L’inquiétude est réelle, particulièrement pour la petite et la moyenne exploitations, qui sont les plus impactées par le nouveau critère du nombre de séances (15 % dans les catégories D et E, 20% en C, Ndlr). Je pense, en tout cas, qu’il faut attendre que le système prenne sa pleine mesure. Il y a eu un écrêtement financier, c’est vrai, et ce n’est jamais bon. Néanmoins, nous avons aussi connu cette année l’ouverture de la valorisation des labels et des aides pour les films peu diffusés. C’est un problème plus philosophique qui dépasse la réforme actuelle. Ce système est fait pour inciter, son succès dépend donc du caractère incitatif qu’il crée. Or, si le CNC annonce une enveloppe fermée, l’incitation perd de sa force. Après, reste à savoir quelles seront réellement les ressources que le CNC pourra y consacrer. Et sa capacité à aller chercher d’autres sources de financement, notamment chez les nouveaux diffuseurs. C’est là où nous devons rester solidaires. Il est primordial que le Centre trouve des solutions de financement pérennes et dynamiques pour les années à venir.

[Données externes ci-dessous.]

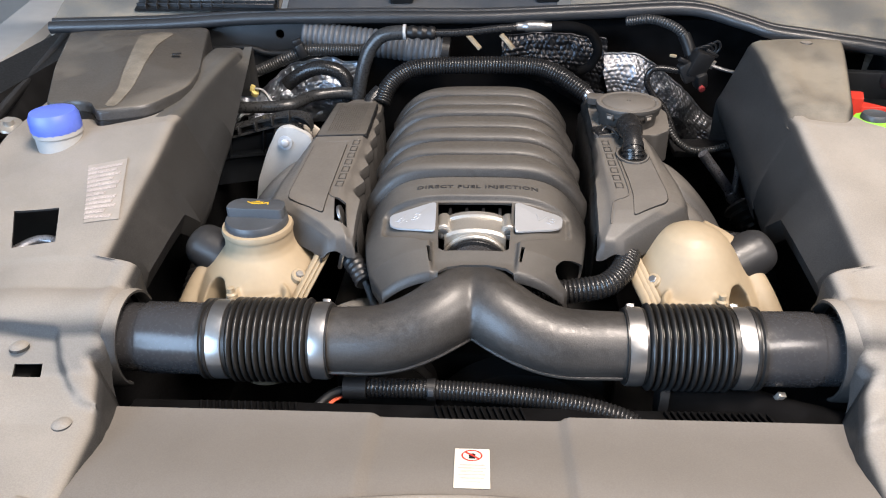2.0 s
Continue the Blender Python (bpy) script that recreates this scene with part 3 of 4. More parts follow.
for a0 in (228, 268, 300):
    a = radians(a0)
    clip = part("lid_clip", box((SC[0] + 0.0485 * math.cos(a), SC[1] + 0.0485 * math.sin(a), 1.0235), (0.004, 0.013, 0.010), (0, 0, a0), 0.001), M_COVER_SIDE, sep)
    part("clip_window", box((SC[0] + 0.0502 * math.cos(a), SC[1] + 0.0502 * math.sin(a), 1.0235), (0.0012, 0.0075, 0.0045), (0, 0, a0), 0.0004, seg=1), M_LABEL, clip, "pale clip window")
part("comb_plate", prism(rounded([(0.176, 0.490), (0.196, 0.480), (0.262, 0.492), (0.262, 0.506), (0.196, 0.512), (0.178, 0.516)], 0.004), 1.012, 1.022, 0.0015), M_COVER_SIDE, sep)
for k in range(8):
    part("comb_slot", box((0.198 + 0.0078 * k, 0.486 + 0.0007 * k, 1.0215), (0.0016, 0.014, 0.0022), (0, 0, 0), 0.0004, seg=1), M_BLACK, sep)
part("side_clip", tube([(0.184, 0.374, 1.000), (0.192, 0.384, 1.012), (0.203, 0.374, 1.012), (0.212, 0.362, 1.004)], 0.0030, 0.003, 10), M_HOSE, sep, "glossy black clip")
part("side_pocket", box((0.188, 0.388, 1.003), (0.024, 0.026, 0.012), (0, 0, 20), 0.003), M_HOSE, sep, "glossy black pocket")
ring = [(0.222 + 0.0215 * math.cos(a), 0.303 + 0.030 * math.sin(a)) for a in [2 * math.pi * k / 36 for k in range(36)]]
# no hollow is cut: a black plate paints the recess's shade
part("pocket_shade", prism(ring, 0.985, 1.0022, 0.0004), M_BLACK, cover_r, "flat black oval painting the shade of the elbow's pocket")
part("pocket_rim", tube([(x, y, 1.0014) for x, y in ring + ring[:1]], 0.0022, 0.003, 8), M_COVER_SIDE, cover_r)
elbow = thing("elbow_connector", "glossy black elbow connector on the bank cover", "connector")
part("elbow_pipe", tube([(0.224, 0.372, 1.012), (0.224, 0.345, 1.022), (0.223, 0.318, 1.020), (0.222, 0.300, 1.006), (0.222, 0.294, 0.985)], 0.0135, 0.004, 20), M_HOSE, elbow)
part("elbow_collar", lathe([(0.013, -0.030), (0.0175, -0.030), (0.0175, -0.014), (0.0165, -0.012), (0.0175, -0.008), (0.0172, -0.002), (0.0160, 0.000), (0.0165, 0.006), (0.0145, 0.010), (0.013, 0.012)], (0.224, 0.344, 1.022), (0, -1, 0.05), 28), M_HOSE, elbow)
part("release_ring", lathe([(0.013, -0.004), (0.0152, -0.004), (0.0152, 0.004), (0.013, 0.004)], (0.2225, 0.306, 1.012), (0, -0.8, -0.6), 28), M_HOSE, elbow)
for k in range(3):
    part("seal_ring", lathe([(0.013, -0.0019), (0.0162, -0.0012), (0.0162, 0.0012), (0.013, 0.0019)], (0.2222, 0.3015 - 0.0022 * k, 1.0085 - 0.0055 * k), (0, -0.45, -0.89), 24), M_HOSE, elbow)
part("base_ring", lathe([(0.0135, 0.996), (0.0195, 0.996), (0.0185, 1.001), (0.0135, 1.001)], (0.222, 0.294, 0), seg=28), M_BLACK, elbow)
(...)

Vous consacrez la table ronde de ce 73e Congrès au sujet, vaste s’il en est, du piratage. Ce choix peut paraître étonnant, puisque la fenêtre salle est aujourd’hui la moins impactée de la filière…
Les films français ne sont pas piratés en salle, ou quasiment jamais. Par contre, plusieurs titres américains, dont certains sortis cet été justement, sont faciles d’accès sur des sites pirates. Mais, soit, admettons que la salle ne soit pas du tout impactée – ce qui n’est pas le cas, comme je l’ai évoqué en début d’interview. Personne ne niera que Canal+ est aujourd’hui très touchée par le phénomène. Et la santé de Canal+ est cruciale pour notre secteur. Nous avons besoin qu’il soit capable de financer les films que nous passerons demain sur nos écrans. C’est l’intérêt général de la filière, dans sa globalité, qui prime. Donc je ne suis pas d’accord avec vous : les salles de cinéma sont réellement impactées par le piratage, directement et indirectement.